Aim: Give the listing again character for character, but drop the images.

Begin Supplied material

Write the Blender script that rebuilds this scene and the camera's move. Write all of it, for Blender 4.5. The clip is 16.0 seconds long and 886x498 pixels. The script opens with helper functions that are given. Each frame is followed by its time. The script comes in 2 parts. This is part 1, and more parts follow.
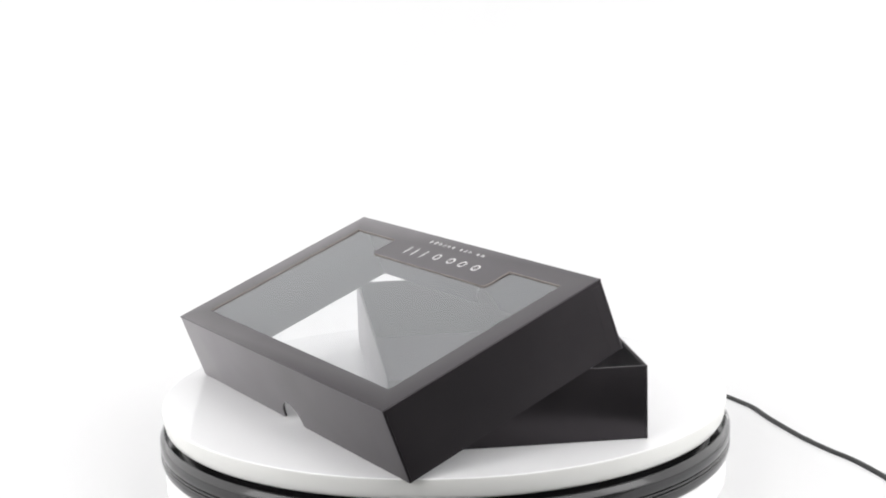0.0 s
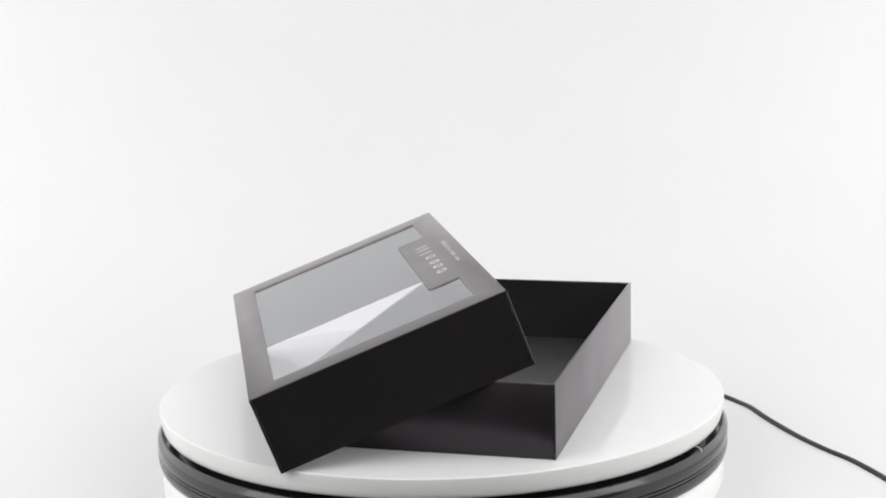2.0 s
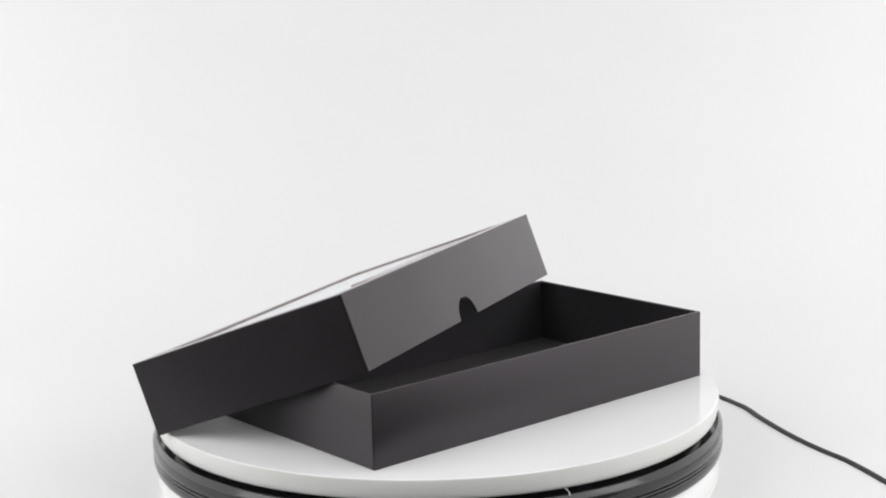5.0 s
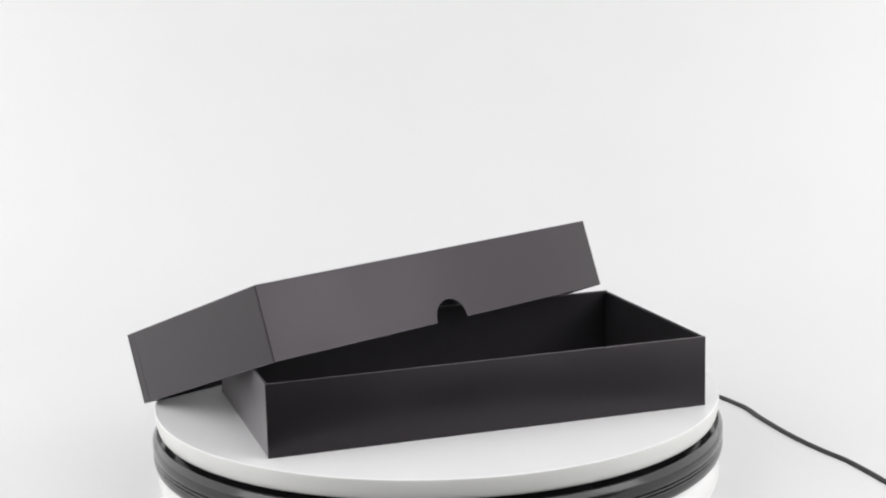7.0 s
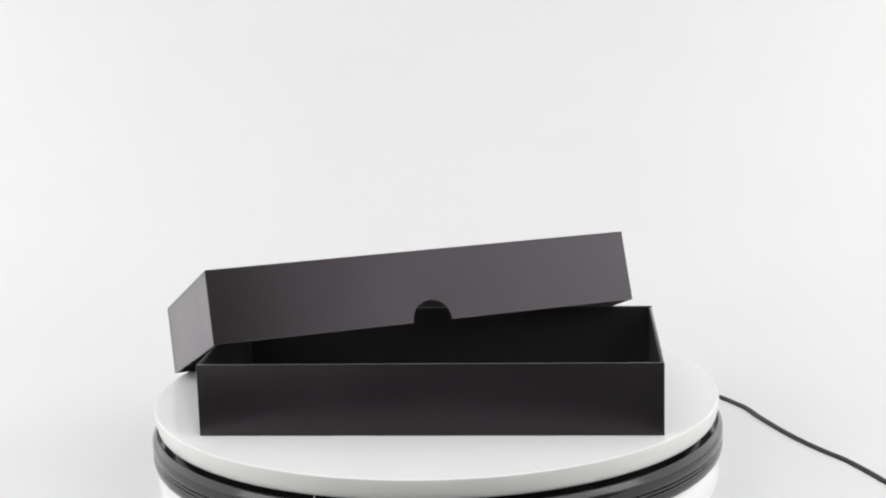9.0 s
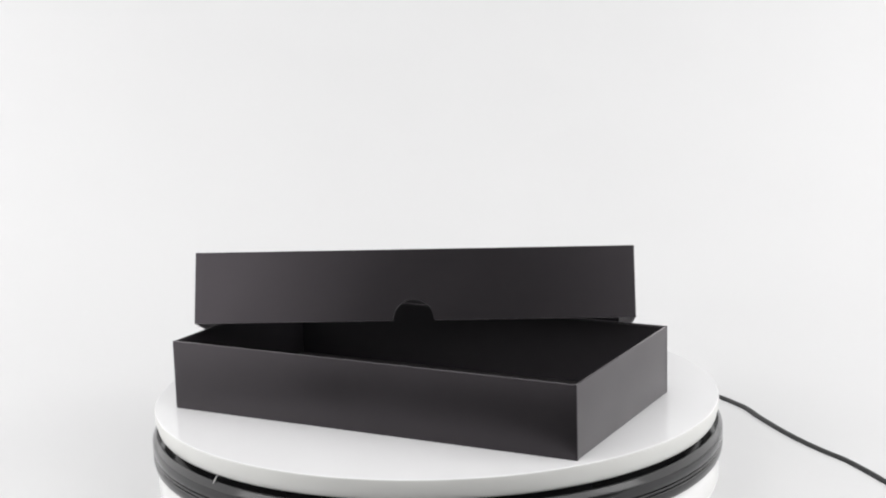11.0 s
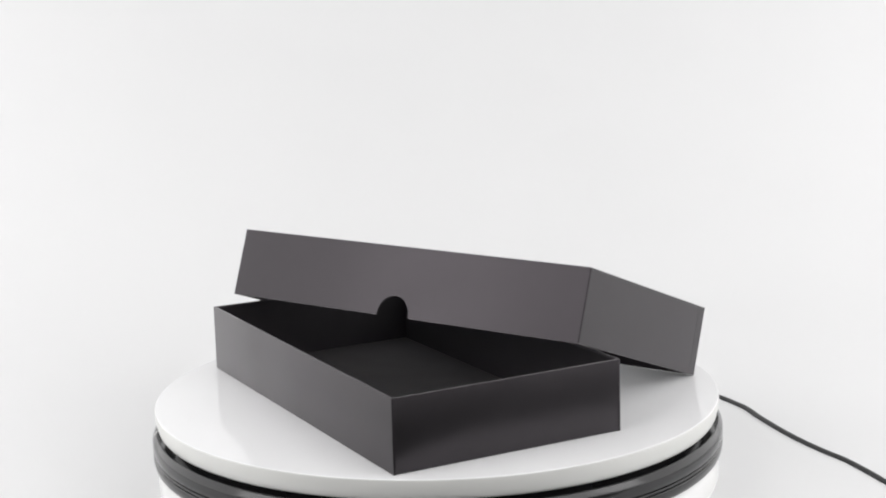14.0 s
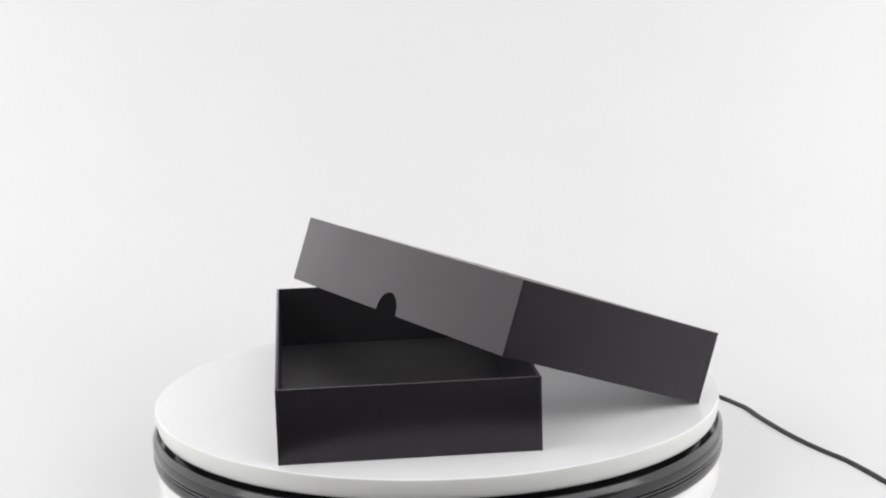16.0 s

End Supplied material

Finished exercise:
Write the Blender script that rebuilds this scene and the camera's move. Write all of it, for Blender 4.5. The clip is 16.0 seconds long and 886x498 pixels. The script opens with helper functions that are given. Each frame is followed by its time. The script comes in 2 parts. This is part 1, and more parts follow.
0.0 s
2.0 s
5.0 s
7.0 s
9.0 s
11.0 s
14.0 s
16.0 s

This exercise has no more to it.